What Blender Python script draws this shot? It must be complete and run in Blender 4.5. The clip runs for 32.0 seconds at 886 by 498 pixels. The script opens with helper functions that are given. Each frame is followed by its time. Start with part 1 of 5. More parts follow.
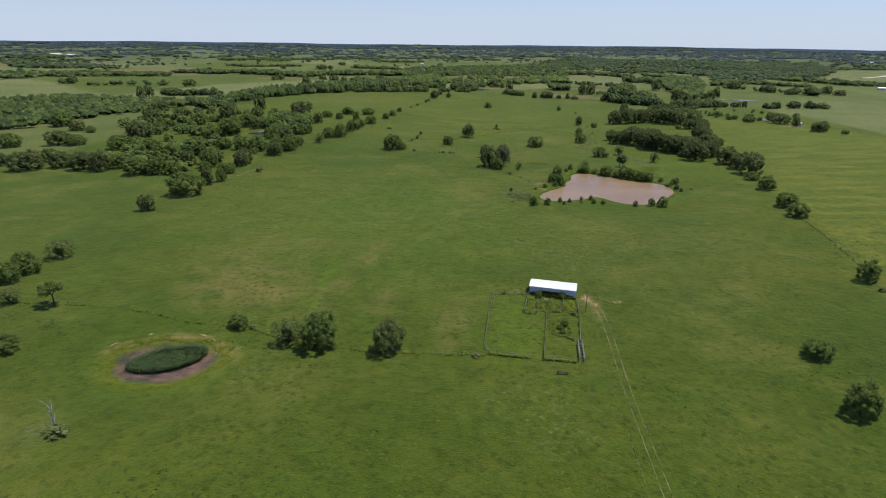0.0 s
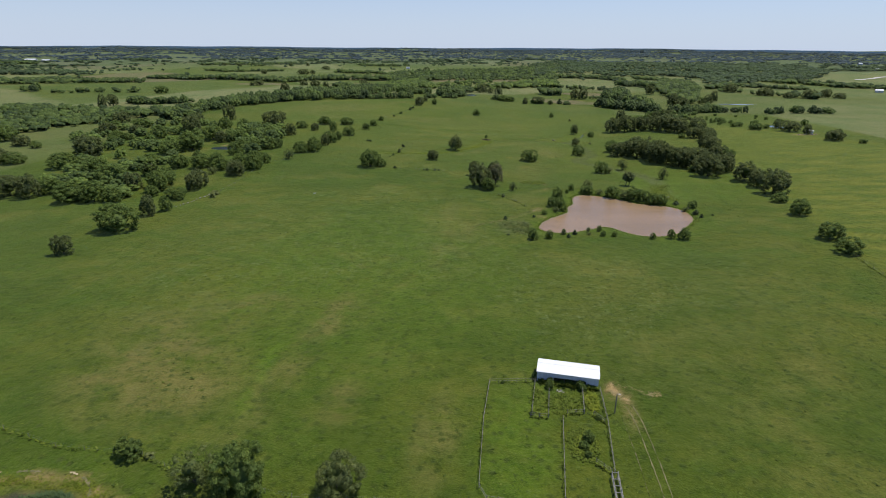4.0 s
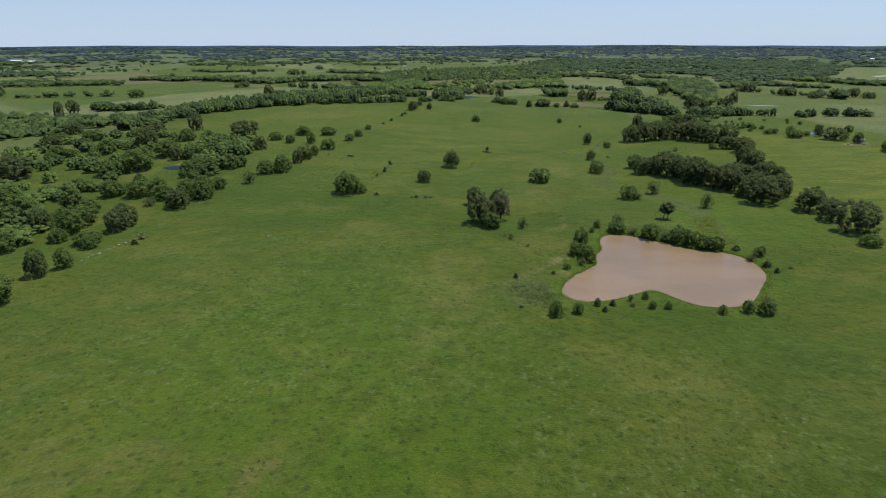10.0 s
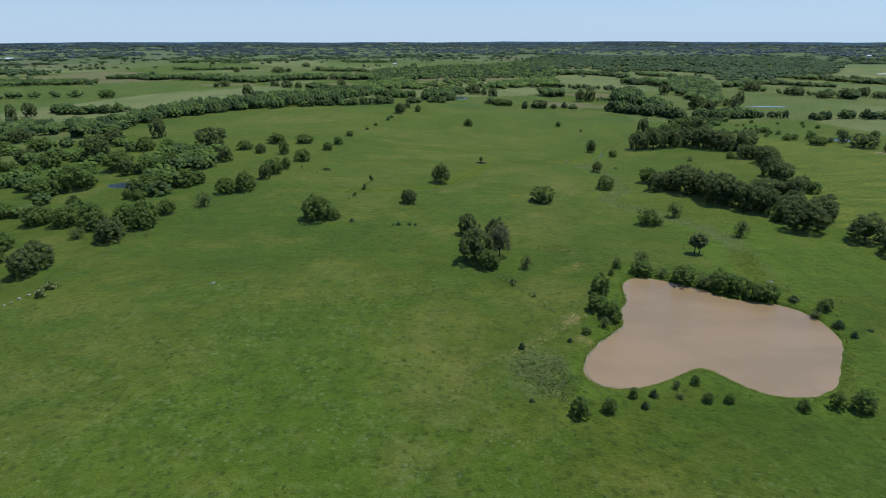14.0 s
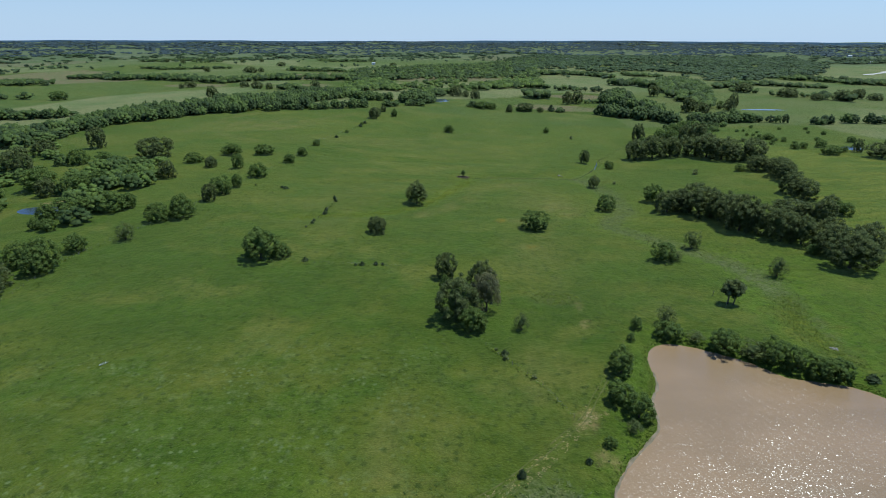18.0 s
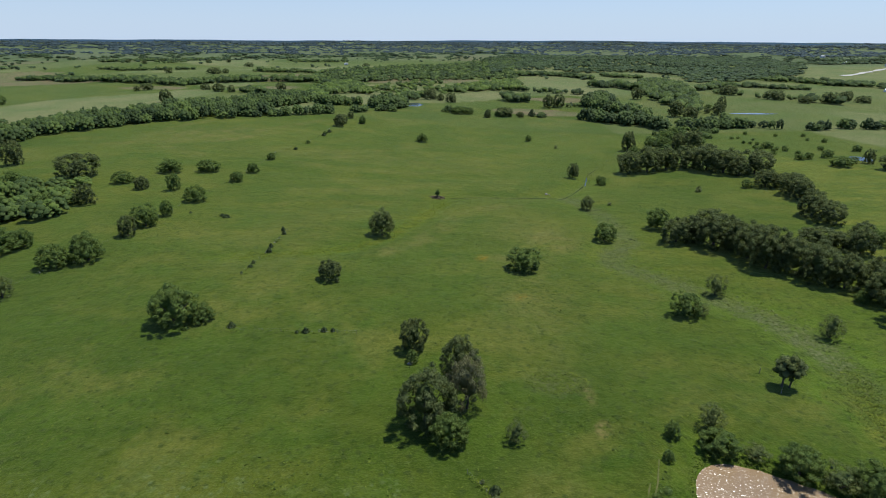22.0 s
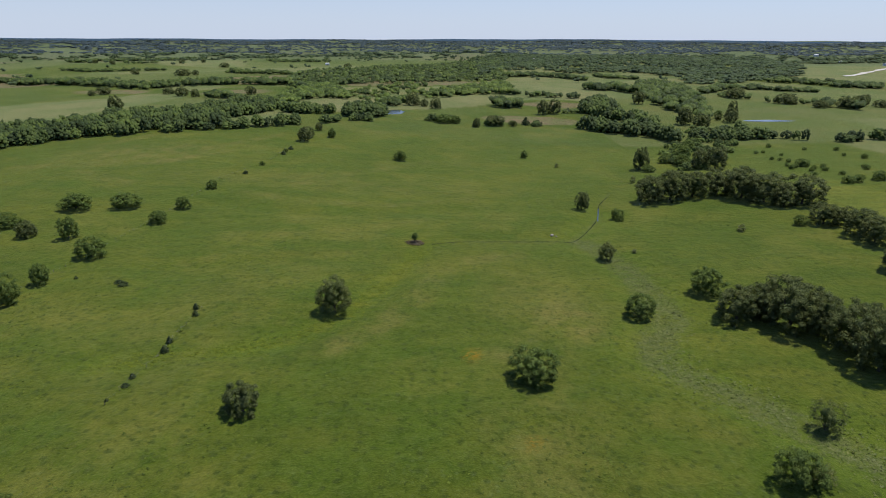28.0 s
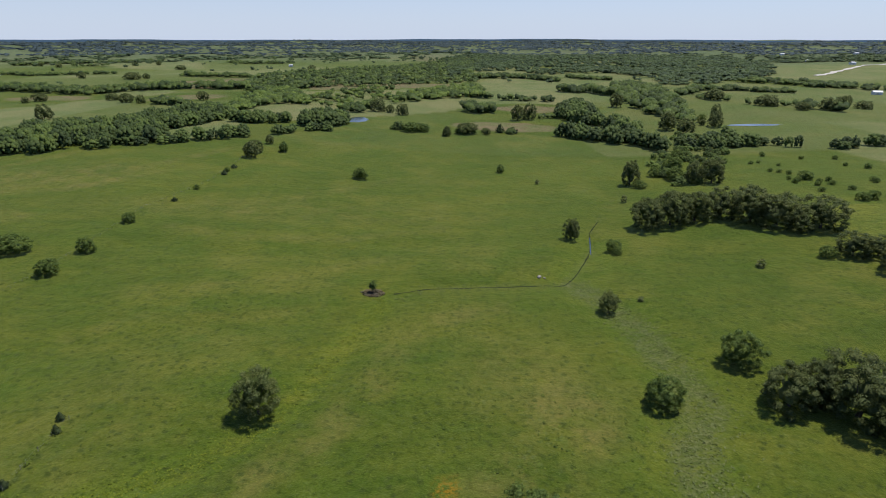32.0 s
------------
#### YOUR OBJECTIVE:
Leave out the pictures and output the rest of the material exactly as written.

#### WRITTEN REPLY:
What Blender Python script draws this shot? It must be complete and run in Blender 4.5. The clip runs for 32.0 seconds at 886 by 498 pixels. The script opens with helper functions that are given. Each frame is followed by its time. Start with part 1 of 5. More parts follow.
0.0 s
4.0 s
10.0 s
14.0 s
18.0 s
22.0 s
28.0 s
32.0 s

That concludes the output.